Substitute these results in (I) and write for $v_f$.

  $\begin{array}{c}0+\frac{1}{2}k{x}_i{}^2-0=\frac{1}{2}m{v}_f{}^2+0\\ v_f{}^2=\frac{k{x}_i{}^2}{m}\\ v_f=\sqrt{\frac{k}{m}}{x}_i\end{array}$        (V)

Conclusion:

Substitute $375\text{N}/\text{m}$ for $k$, $5.6\text{g}$ for $m$ and $8.1\text{cm}$ for $x_i$ in (V)

  $\begin{array}{c}{v}_f=\sqrt{\frac{375\text{N}/\text{m}}{5.6\text{g}\left(\frac{{10}^{-3}\text{kg}}{1\text{g}}\right)}}\left(8.1\text{cm}\left(\frac{{10}^{-2}\text{m}}{1\text{cm}}\right)\right)\\ =\sqrt{\frac{375\text{N}/\text{m}}{5.6\times {10}^{-3}\text{kg}}}\left(8.1\times {10}^{-2}\text{m}\right)\\ =20.96\text{m}/\text{s}\\ \approx 21\text{m}/\text{s}\end{array}$

Maximum speed is $\underset{\_}{21\text{m}/\text{s}}$.

(b)

To determine

Speed to limit the penetration to $5.9\text{cm}$.

Answer to Problem 83P

Speed should be $\underset{\_}{16\text{m}/\text{s}}$.

Explanation of Solution

The initial elastic potential energy is converted partially into internal energy in the organ and partially kinetic energy of the needle.

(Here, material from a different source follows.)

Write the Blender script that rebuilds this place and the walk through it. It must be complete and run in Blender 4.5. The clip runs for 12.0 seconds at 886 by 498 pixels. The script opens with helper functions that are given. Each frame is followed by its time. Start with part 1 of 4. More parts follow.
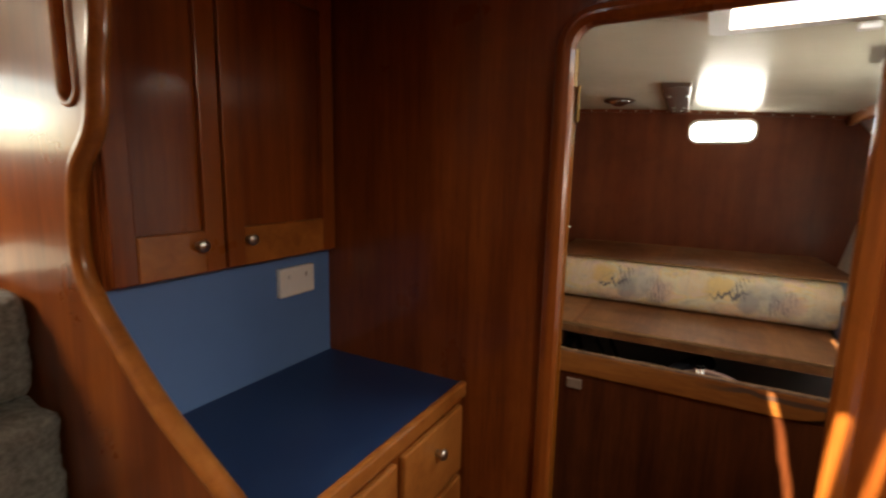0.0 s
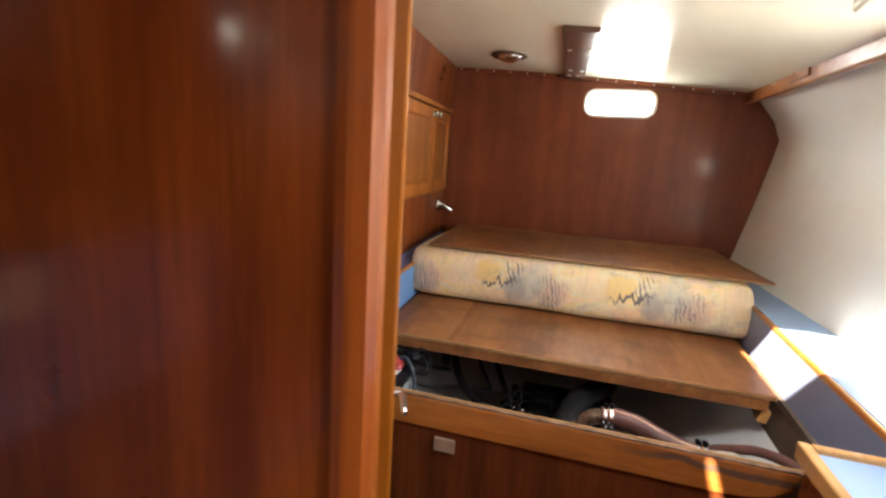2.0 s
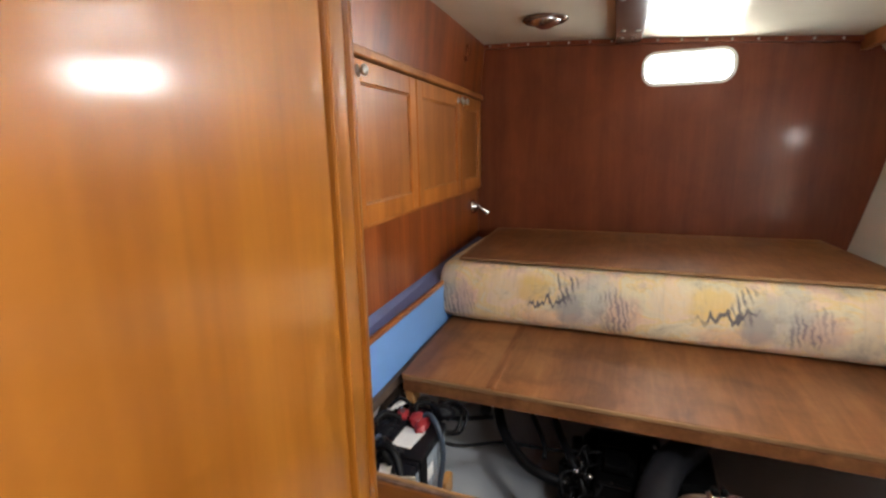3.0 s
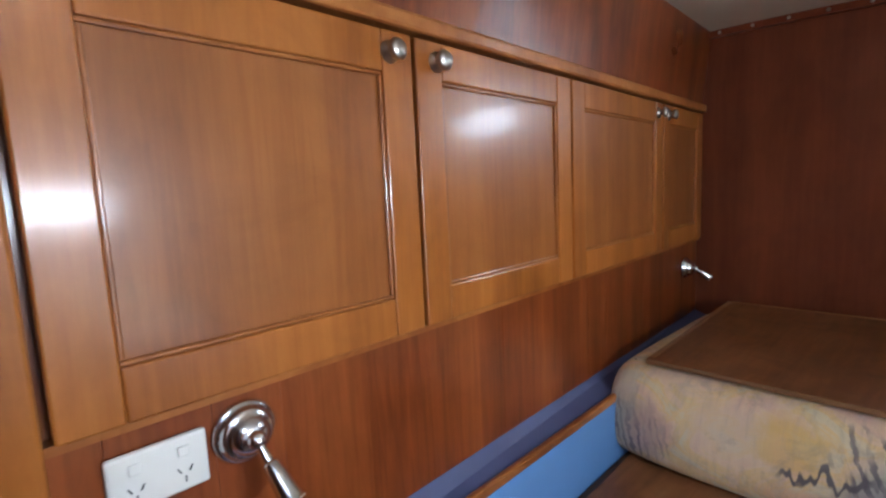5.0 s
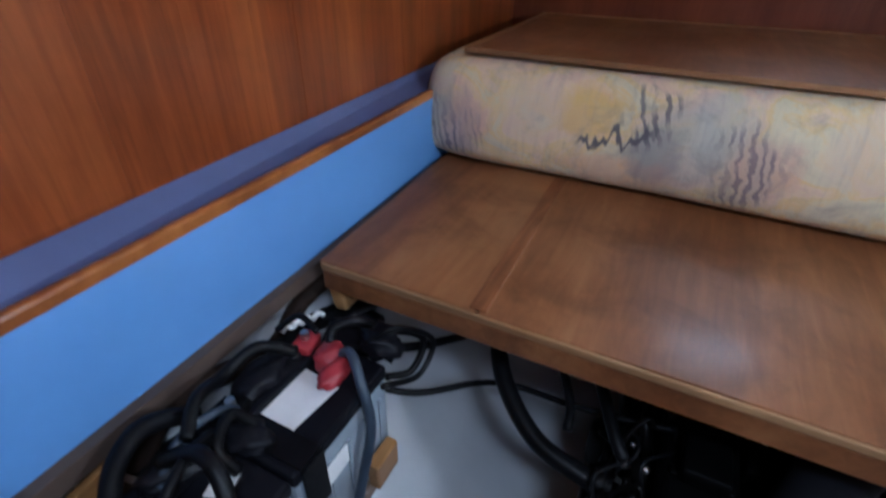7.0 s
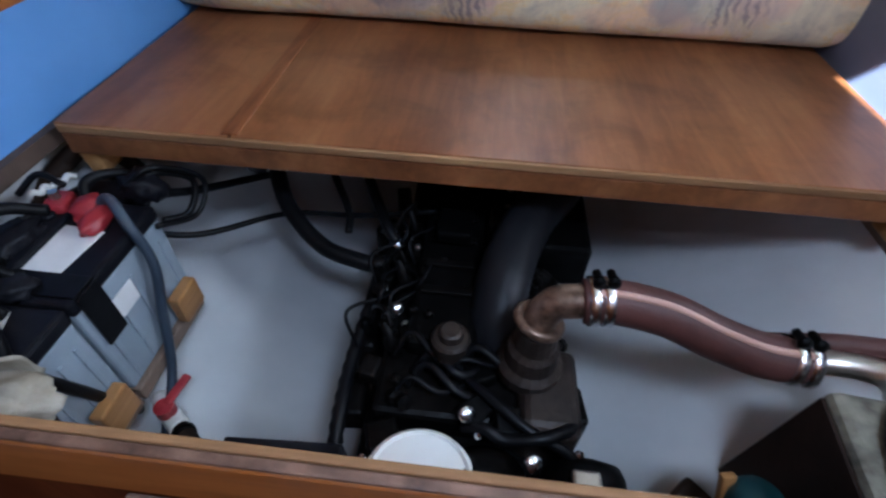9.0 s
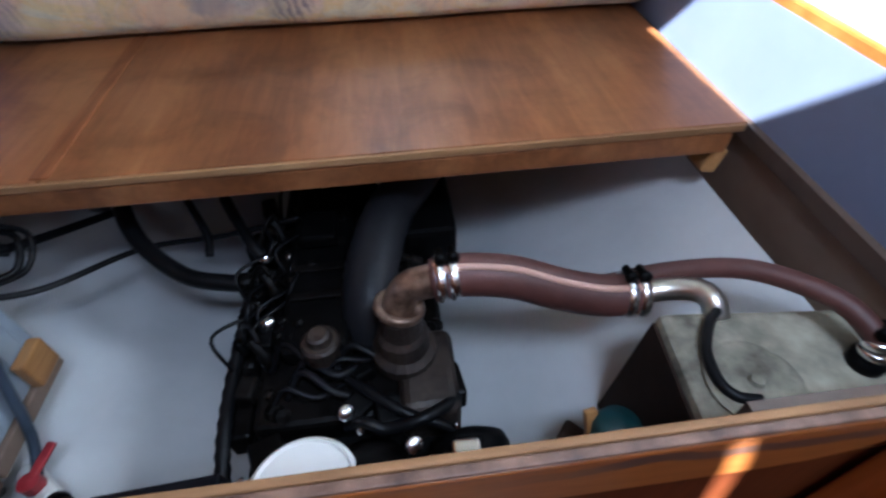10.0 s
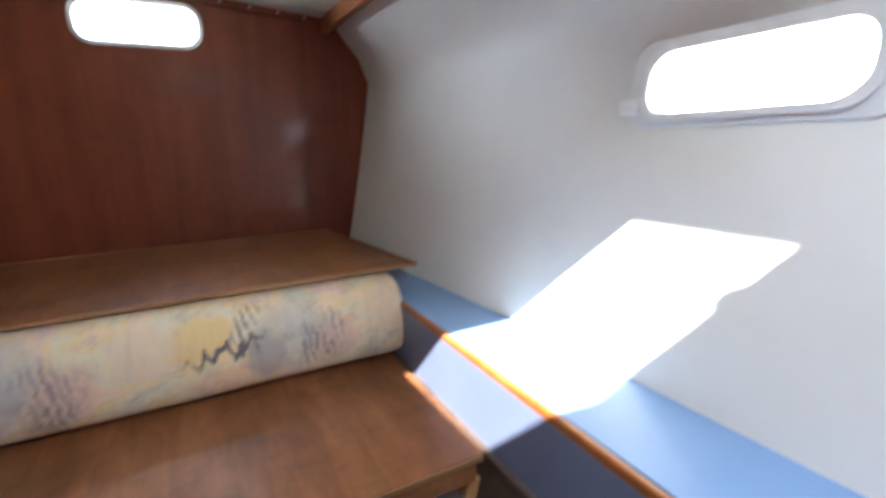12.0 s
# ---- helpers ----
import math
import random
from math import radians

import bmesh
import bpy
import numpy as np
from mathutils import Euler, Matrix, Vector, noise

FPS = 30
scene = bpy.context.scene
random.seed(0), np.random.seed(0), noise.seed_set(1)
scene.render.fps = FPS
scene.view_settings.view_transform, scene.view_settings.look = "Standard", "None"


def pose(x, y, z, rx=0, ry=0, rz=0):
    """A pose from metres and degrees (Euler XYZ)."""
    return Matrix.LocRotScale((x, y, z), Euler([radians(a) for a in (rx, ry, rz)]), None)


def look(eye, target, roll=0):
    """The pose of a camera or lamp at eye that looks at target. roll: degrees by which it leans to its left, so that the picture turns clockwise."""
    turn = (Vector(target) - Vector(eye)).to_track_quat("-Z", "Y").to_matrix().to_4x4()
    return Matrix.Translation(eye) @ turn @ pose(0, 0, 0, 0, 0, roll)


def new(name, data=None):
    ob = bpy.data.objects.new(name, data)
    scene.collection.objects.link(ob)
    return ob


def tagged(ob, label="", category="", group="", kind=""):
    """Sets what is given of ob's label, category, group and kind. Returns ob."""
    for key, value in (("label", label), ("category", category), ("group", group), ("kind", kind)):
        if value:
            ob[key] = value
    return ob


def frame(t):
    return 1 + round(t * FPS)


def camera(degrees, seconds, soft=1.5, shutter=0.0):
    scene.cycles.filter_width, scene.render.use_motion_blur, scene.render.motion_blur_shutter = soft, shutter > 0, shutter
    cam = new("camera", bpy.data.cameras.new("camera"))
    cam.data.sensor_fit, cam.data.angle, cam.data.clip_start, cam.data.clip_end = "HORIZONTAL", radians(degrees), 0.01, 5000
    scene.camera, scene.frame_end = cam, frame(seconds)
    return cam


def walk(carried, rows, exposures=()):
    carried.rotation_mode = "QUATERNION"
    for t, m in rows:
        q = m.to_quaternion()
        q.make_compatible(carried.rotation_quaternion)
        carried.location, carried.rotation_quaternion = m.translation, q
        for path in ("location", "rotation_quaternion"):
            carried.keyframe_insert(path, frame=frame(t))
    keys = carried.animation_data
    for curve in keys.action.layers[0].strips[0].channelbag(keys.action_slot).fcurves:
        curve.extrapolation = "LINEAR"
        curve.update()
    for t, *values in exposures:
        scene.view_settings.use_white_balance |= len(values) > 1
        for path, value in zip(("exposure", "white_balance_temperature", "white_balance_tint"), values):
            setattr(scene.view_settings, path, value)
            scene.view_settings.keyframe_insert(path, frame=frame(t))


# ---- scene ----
cam = camera(86.0, 12.0, soft=2.3, shutter=0.4)
PATH = [
    (0, (0.146, -2.429, 1.458), (-0.810, -0.701, 1.138), 1.2),
    (0.5, (0.145, -2.390, 1.454), (-0.994, -0.777, 1.131), 1.3),
    (1, (0.072, -2.214, 1.449), (-0.833, -0.462, 1.112), 2.9),
    (1.5, (0.014, -1.983, 1.453), (-0.533, -0.104, 1.039), 2.0),
    (2, (0.018, -1.705, 1.421), (-0.508, 0.183, 1.023), 3.7),
    (2.5, (0.032, -1.505, 1.397), (-0.627, 0.324, 0.923), 1.8),
    (3, (-0.036, -1.271, 1.417), (-0.759, 0.546, 0.998), -1.1),
    (3.5, (-0.084, -1.086, 1.410), (-1.056, 0.626, 1.058), -3.3),
    (3.7, (-0.097, -0.999, 1.407), (-1.317, 0.561, 1.131), -3.3),
    (5.3, (-0.164, -0.570, 1.420), (-1.636, 0.761, 1.171), -2.8),
    (5.5, (-0.162, -0.555, 1.410), (-1.559, 0.839, 1.085), -1.0),
    (6, (-0.201, -0.516, 1.337), (-1.387, 0.997, 0.768), 0.0),
    (6.5, (-0.189, -0.516, 1.266), (-1.121, 0.996, 0.324), -1.3),
    (7, (-0.201, -0.516, 1.167), (-0.949, 0.994, 0.080), 1.0),
    (7.5, (-0.150, -0.530, 1.115), (-0.742, 0.901, -0.151), 0.4),
    (9.3, (0.044, -0.636, 1.117), (0.011, 0.779, -0.296), 2.0),
    (9.5, (0.073, -0.632, 1.117), (0.087, 0.775, -0.304), 1.5),
    (10, (0.133, -0.635, 1.125), (0.289, 0.754, -0.305), -1.2),
    (10.5, (0.196, -0.636, 1.134), (0.595, 0.773, -0.228), -1.1),
    (11, (0.199, -0.641, 1.219), (0.715, 0.983, 0.171), -2.5),
    (11.5, (0.176, -0.678, 1.277), (0.786, 1.067, 0.515), -3.0),
    (12, (0.239, -0.723, 1.324), (1.177, 0.989, 0.892), -1.3),
]
EXPOSURES = [(0, 2.68, 8000, 10), (0.5, 3.15, 7900, 10), (1.0, 3.56, 7700, 10), (1.5, 3.86, 7500, 10), (2.0, 3.86, 7300, 10), (3.0, 3.55, 6900, 10), (3.5, 3.35, 6600, 10), (5.5, 3.15, 5500, 10), (7.0, 3.12, 5150, 10), (9.5, 3.27, 5150, 10), (10.5, 3.54, 5350, 10), (12, 3.2, 5650, 10)]
walk(cam, [(t, look(eye, target, roll)) for t, eye, target, roll in PATH], EXPOSURES)

# ---- daylight ----
SUN_WAY = Vector((0.32, 0.70, -0.69)).normalized()
world = bpy.data.worlds.new("sky")
scene.world = world
world.use_nodes = True
wn = world.node_tree.nodes
sky = wn.new("ShaderNodeTexSky")
sky.sky_type, sky.sun_disc = "NISHITA", False
sky.sun_elevation = math.asin(-SUN_WAY.z)
sky.sun_rotation = math.atan2(-SUN_WAY.x, -SUN_WAY.y)
world.node_tree.links.new(sky.outputs[0], wn["Background"].inputs[0])
wn["Background"].inputs[1].default_value = 0.12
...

Write the energy conservation equation for this case.

  $K_i+U_i-E_i-E_f=K_f+U_f$        (VI)

Here $K_i$ is the initial kinetic energy, $U_i$ is the initial elastic potential energy, $K_f$ is the final kinetic energy $U_f$ is the final elastic potential energy $E_i$ is the initial work done by the spring and $E_f$ is the final work done by the spring.

Write the equation for initial and final work done by the spring

  $\begin{array}{l}{E}_i=f_{ki}{d}_i\\ E_f=f_{kf}{d}_f\end{array}$        (VII)

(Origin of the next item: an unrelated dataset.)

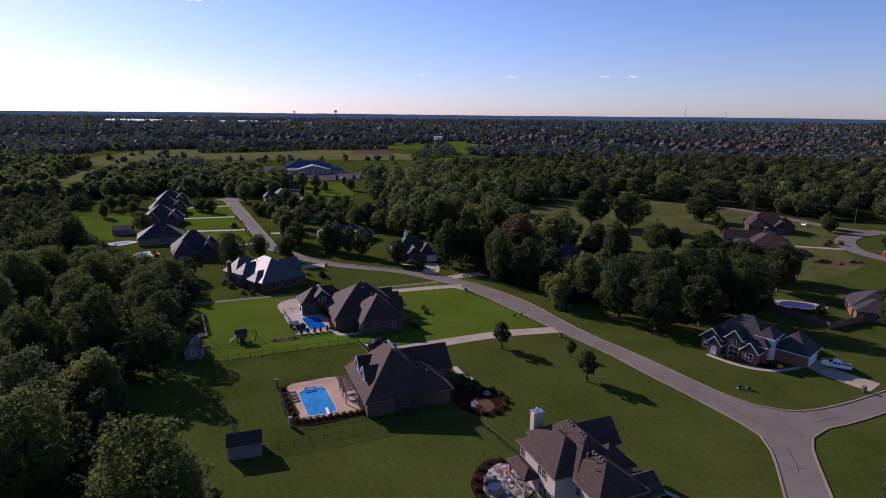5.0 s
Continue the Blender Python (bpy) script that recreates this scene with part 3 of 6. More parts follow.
def garage_door(parent, box, side, u, w, h=2.3, material=None):
    x, y, turn = SIDES[side](u, 0.0, box)
    m = pose(x, y, 0, 0, 0, turn)
    door = part("garage_door", ring_frame(w, h, 0.14, -0.1, 0.05, m), M_WHITE, parent)
    for k in range(4):
        bm = bmesh.new()
        slab(bm, -w / 2, w / 2, -0.05, 0.02, h * k / 4 + 0.015, h * (k + 1) / 4 - 0.015, m)
        part("door_panel", bm, material or M_WHITE, door)
    return door


def front_door(parent, box, side, u, material):
    x, y, turn = SIDES[side](u, 0.0, box)
    m = pose(x, y, 0, 0, 0, turn)
    ob = part("door", ring_frame(1.0, 2.12, 0.12, -0.1, 0.05, m), M_WHITE, parent)
    bm = bmesh.new()
    slab(bm, -0.5, 0.5, -0.05, 0.02, 0, 2.12, m)
    part("door_leaf", bm, material, ob)


def dormer(parent, x, y, z, turn, w, h, depth, rise, wall, roof, win=True):
    """A gabled dormer facing its local -y."""
    m = pose(x, y, z, 0, 0, turn)
    bm = gable_prism(-w / 2, w / 2, 0, depth, h, rise, "gy")
    bm.transform(m)
    face = part("dormer", bm, wall, parent)
    bm = roof_prism(-w / 2, w / 2, 0, depth, h, rise, "gy", 0.3, 0.14)
    bm.transform(m)
    part("dormer_roof", bm, roof, face)
    rake_boards(-w / 2, w / 2, 0, depth, h, rise, "gy", face, M_WHITE, m, 0.32)
    if win:
        ww, hh = w * 0.5, h * 0.75
        up = m @ Matrix.Translation((0, 0, 0.2))
        part("dormer_window", ring_frame(ww, hh, 0.1, -0.08, 0.03, up), M_WHITE, face)
        part("mullion", cross_bars(ww, hh, up), M_WHITE, face)
        bm = bmesh.new()
        slab(bm, -ww / 2, ww / 2, -0.03, 0.01, 0, hh, up)
        part("dormer_pane", bm, M_GLASS, face)
    return face


def chimney(parent, x, y, w, d, top, material, z0=0.0):
    bm = block(x - w / 2, x + w / 2, y - d / 2, y + d / 2, z0, top, 0.03)
    body = part("chimney", bm, material, parent)
    part("chimney_cap", block(x - w / 2 - 0.12, x + w / 2 + 0.12, y - d / 2 - 0.12, y + d / 2 + 0.12, top, top + 0.16, 0.03), M_STEEL, body)
    bm = bmesh.new()
    rod(bm, (x, y, top + 0.16), (x, y, top + 0.6), 0.17)
    rod(bm, (x, y, top + 0.6), (x, y, top + 0.72), 0.28, 0.1)
    part("flue", bm, M_STEEL, body)


def vents(parent, places, material, r=0.2, h=0.35):
    """Roof vents and pipes."""
    for x, y, z in places:
        bm = bmesh.new()
        rod(bm, (x, y, z - 0.4), (x, y, z + h * 0.6), r * 0.7)
        rod(bm, (x, y, z + h * 0.6), (x, y, z + h), r * 1.25, r * 0.7)
        part("roof_vent", bm, material, parent)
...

Here, $f_k{}_i$ is the initial force constant of the spring, $f_{kf}$ is the final force constant of the spring, $d_i$ is the initial distance moved into the tissue and $d_f$ is the final distance moved into the tissue.

As the initial velocity s zero

  $K_i=0$        (VIII)

As there is no extension,

  $U_f=0$        (IX)

Substitute (II), (III), (VII), (VIII) and (IX) in (VI) and write for $v_f$.

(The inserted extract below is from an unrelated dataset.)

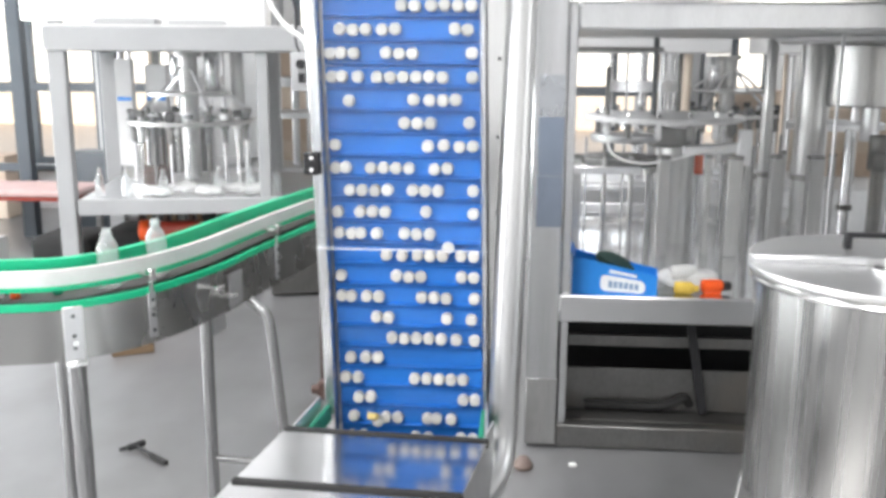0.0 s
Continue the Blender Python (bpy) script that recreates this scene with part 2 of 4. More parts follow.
def rod(p, q, r, bm=None, seg=20, r2=None, lip=0.0):
    p, q = Vector(p), Vector(q)
    b = bmesh.new()
    d = q - p
    bmesh.ops.create_cone(b, cap_ends=True, segments=seg, radius1=r, radius2=r if r2 is None else r2, depth=d.length)
    if lip:
        rim = [e for e in b.edges if any(len(f.verts) > 4 for f in e.link_faces)]
        bmesh.ops.bevel(b, geom=rim, offset=lip, segments=2, affect="EDGES", profile=0.5)
    m = d.to_track_quat("Z", "Y").to_matrix().to_4x4()
    m.translation = (p + q) / 2
    bmesh.ops.transform(b, matrix=m, verts=b.verts)
    if bm is None:
        return b
    join(bm, b)
    return bm


def lathe(profile, centre, seg=32, bm=None, axis=None, cap=True):
    """Turns (radius, height) pairs about the upright through centre, or about axis."""
    b = bmesh.new()
    rings = []
    for r, h in profile:
        rings.append([b.verts.new((max(r, 1e-4) * math.cos(2 * math.pi * i / seg), max(r, 1e-4) * math.sin(2 * math.pi * i / seg), h)) for i in range(seg)])
    for a, c in zip(rings, rings[1:]):
        for i in range(seg):
            b.faces.new((a[i], a[(i + 1) % seg], c[(i + 1) % seg], c[i]))
    if cap:
        b.faces.new(rings[0][::-1])
        b.faces.new(rings[-1])
    bmesh.ops.recalc_face_normals(b, faces=b.faces)
    m = Matrix.Identity(4) if axis is None else Vector(axis).to_track_quat("Z", "Y").to_matrix().to_4x4()
    m.translation = centre
    bmesh.ops.transform(b, matrix=m, verts=b.verts)
    if bm is None:
        return b
    join(bm, b)
    return bm


def glide(points, steps=8):
    """A smooth run of points through the given ones."""
    pts = [Vector(p) for p in points]
    pts = [2 * pts[0] - pts[1]] + pts + [2 * pts[-1] - pts[-2]]
    out = []
    for a, b, c, d in zip(pts, pts[1:], pts[2:], pts[3:]):
        for i in range(steps):
            t = i / steps
            out.append(0.5 * (2 * b + (c - a) * t + (2 * a - 5 * b + 4 * c - d) * t * t + (3 * b - a - 3 * c + d) * t ** 3))
    out.append(pts[-2])
    return out


def tube(points, r, seg=12, bm=None, steps=8, smooth=True):
    run = glide(points, steps) if smooth else [Vector(p) for p in points]
    b = bmesh.new()
    rings, side = [], None
    for i, p in enumerate(run):
        d = (run[min(i + 1, len(run) - 1)] - run[max(i - 1, 0)]).normalized()
        if side is None:
            side = d.cross(Vector((0.31, 0.2, 0.93))).normalized()
        side = (side - d * side.dot(d)).normalized()
        up = d.cross(side)
        rings.append([b.verts.new(p + r * (math.cos(2 * math.pi * k / seg) * side + math.sin(2 * math.pi * k / seg) * up)) for k in range(seg)])
    for a, c in zip(rings, rings[1:]):
        for k in range(seg):
            b.faces.new((a[k], a[(k + 1) % seg], c[(k + 1) % seg], c[k]))
    b.faces.new(rings[0][::-1])
    b.faces.new(rings[-1])
    bmesh.ops.recalc_face_normals(b, faces=b.faces)
    if bm is None:
        return b
    join(bm, b)
    return bm


def strip(path, inset, thick, z0, z1, bm=None):
    """An upright band along a level path: inset to the left of the way, with its own thickness."""
    b = bmesh.new()
    rows = []
    for i, p in enumerate(path):
        d = (path[min(i + 1, len(path) - 1)] - path[max(i - 1, 0)])
        nrm = Vector((-d.y, d.x, 0)).normalized()
        a, c = p + nrm * inset, p + nrm * (inset + thick)
        rows.append([b.verts.new((a.x, a.y, z0)), b.verts.new((a.x, a.y, z1)), b.verts.new((c.x, c.y, z1)), b.verts.new((c.x, c.y, z0))])
    for r, s in zip(rows, rows[1:]):
        for k in range(4):
            b.faces.new((r[k], r[(k + 1) % 4], s[(k + 1) % 4], s[k]))
    b.faces.new(rows[0][::-1])
    b.faces.new(rows[-1])
    bmesh.ops.recalc_face_normals(b, faces=b.faces)
    if bm is None:
        return b
    join(bm, b)
    return bm


def turned(x, y, z, degrees):
    return pose(x, y, z, 0, 0, degrees)


def shared(name, me, parent, m):
    """One of many alike pieces on one mesh, placed in its parent's space."""
    ob = new(name, me)
    ob.parent = parent
    ob.matrix_basis = m
    return ob


# ---- the hall ----
X0, X1, Y0, Y1, TOP = HALL["x0"], HALL["x1"], HALL["y0"], HALL["y1"], HALL["top"]
b = bmesh.new()
bmesh.ops.create_grid(b, x_segments=30, y_segments=30, size=12, matrix=Matrix.Translation((0, 1, 0)))
single("floor", b, FLOOR, "grey epoxy-coated concrete floor with scuffs and stains", "floor", kind="structure", origin=(0, 0, 0))

# north wall: windows from SILL to HEAD, piers between
# The span from -1.98 is assumed, added to brighten the background there.
WINDOWS_N = [(-7.1, -5.65), (-5.5, -4.05), (-3.9, -3.0), (-1.98, -0.7), (0.75, 1.66), (2.02, 2.70), (3.75, 5.2), (5.45, 6.9)]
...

  $\begin{array}{c}\frac{1}{2}m{v}_f{}^2+0=0+\frac{1}{2}k{x}_i{}^2-f_{ki}{d}_i-f_{kf}{d}_f\\ v_f{}^2=\frac{2\left(\frac{1}{2}k{x}_i{}^2-f_{ki}{d}_i-f_{kf}{d}_f\right)}{m}\\ v_f=\sqrt{\frac{2\left(\frac{1}{2}k{x}_i{}^2-f_k{d}_i-f_k{d}_f\right)}{m}}\end{array}$        (X)

Conclusion:

Substitute $375\text{N}/\text{m}$ for $k$, $5.6\text{g}$ for $m$, $8.1\text{cm}$ for $x_i$, $7.6\text{N}$ for $f_{ki}$, $2.4\text{cm}$ for $d_i$, $9.2\text{N}$ for $f_{kf}$ and $3.5\text{cm}$ for $x_f$ in (X)

  $\begin{array}{c}{v}_f=\sqrt{\frac{2\left(\frac{1}{2}375\text{N}/\text{m}{\left(8.1\text{cm}\left(\frac{{10}^{-2}\text{m}}{1\text{cm}}\right)\right)}^2-\left(\left(7.6\text{N}\right)\left(2.4\text{cm}\left(\frac{{10}^{-2}\text{m}}{1\text{cm}}\right)\right)\right)-\left(\left(9.2\text{N}\right)\left(3.5\text{cm}\left(\frac{{10}^{-2}\text{m}}{1\text{cm}}\right)\right)\right)\right)}{5.6\text{g}\left(\frac{{10}^{-3}\text{kg}}{1\text{g}}\right)}}\\ =\sqrt{\frac{2\left(\frac{1}{2}375\text{N}/\text{m}{\left(8.1\times {10}^{-2}\text{m}\right)}^2-\left(\left(7.6\text{N}\right)\left(2.4\times {10}^{-2}\text{m}\right)\right)-\left(\left(9.2\text{N}\right)\left(3.5\times {10}^{-2}\text{m}\right)\right)\right)}{5.6\times {10}^{-3}\text{kg}}}\\ =16\text{m}/\text{s}\end{array}$

Speed should be $\underset{\_}{16\text{m}/\text{s}}$.